Now I know about men and how they can be unsympathetic and simply unaware sometimes. My husband is prime example. He tries, he really tries, and I'm so grateful for that. However, I am in the middle of one of my worst flares, ever, and in so much pain I spend a lot of time crying. Earlier this week, my husband had a bad cold. He also works night shift and lacks sleep a lot of the time, but it happened to be his days off. He just couldn't be sympathetic at all with me and was truly being the opposite of helpful, and here I was, totally debilitated on the sofa, crying. I told him to stop treating me like such a jerk. The thing is, that didn't help at all. It only made the situation worse, he felt guilty and mad at the same time and it didn't do anything to curb his behavior towards me.
What I've learned over the years is to constantly affirm him instead of accusing him. The more I tell him how supportive and helpful he is, the more he becomes just that. The more I thank him, even for the smallest gestures, the more he wants to do for me. It's much better to try to be positive, and by that I don't mean pretending I'm not in pain and don't need help, just to keep a more positive attitude to help those around me keep positive attitudes as well. I know it doesn't always work out that way and sometimes the pain comes through in a sharp tongue and nasty words. The key is to recognize when this happens and apologize immediately and say I was wrong. Just as it was wrong for him to be unsympathetic when he had a cold, it's also wrong for me when I'm in pain.

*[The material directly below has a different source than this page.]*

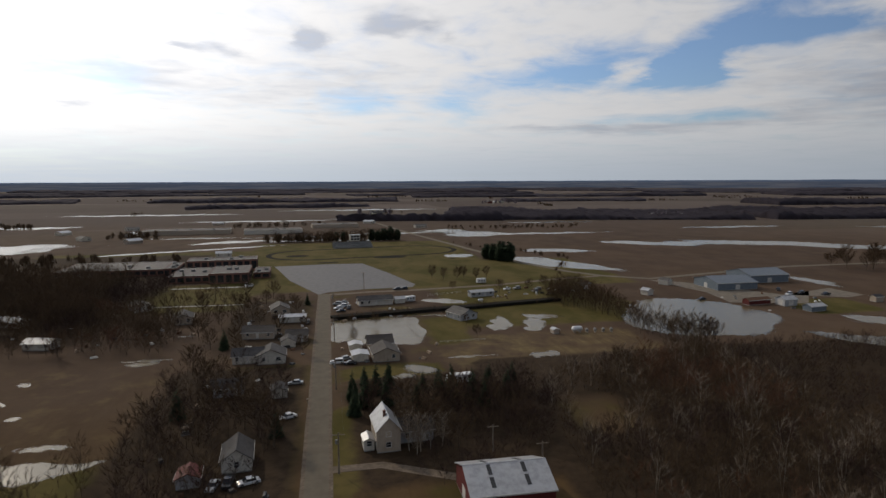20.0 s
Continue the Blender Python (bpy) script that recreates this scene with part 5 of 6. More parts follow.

So, my advice to someone experiencing great pain and wanting more help and sympathy from family members is to model that very behavior to them. Be honest about what you're going through, but don't whine endlessly and accuse the person you love most of not understanding or helping. Give him a roadmap to follow by thanking him for help he gives and reaffirming him when he shows sympathy towards you and tell him how much you appreciate what he does for you, every day. He deserves sympathy and help just as much as you do, just in different ways.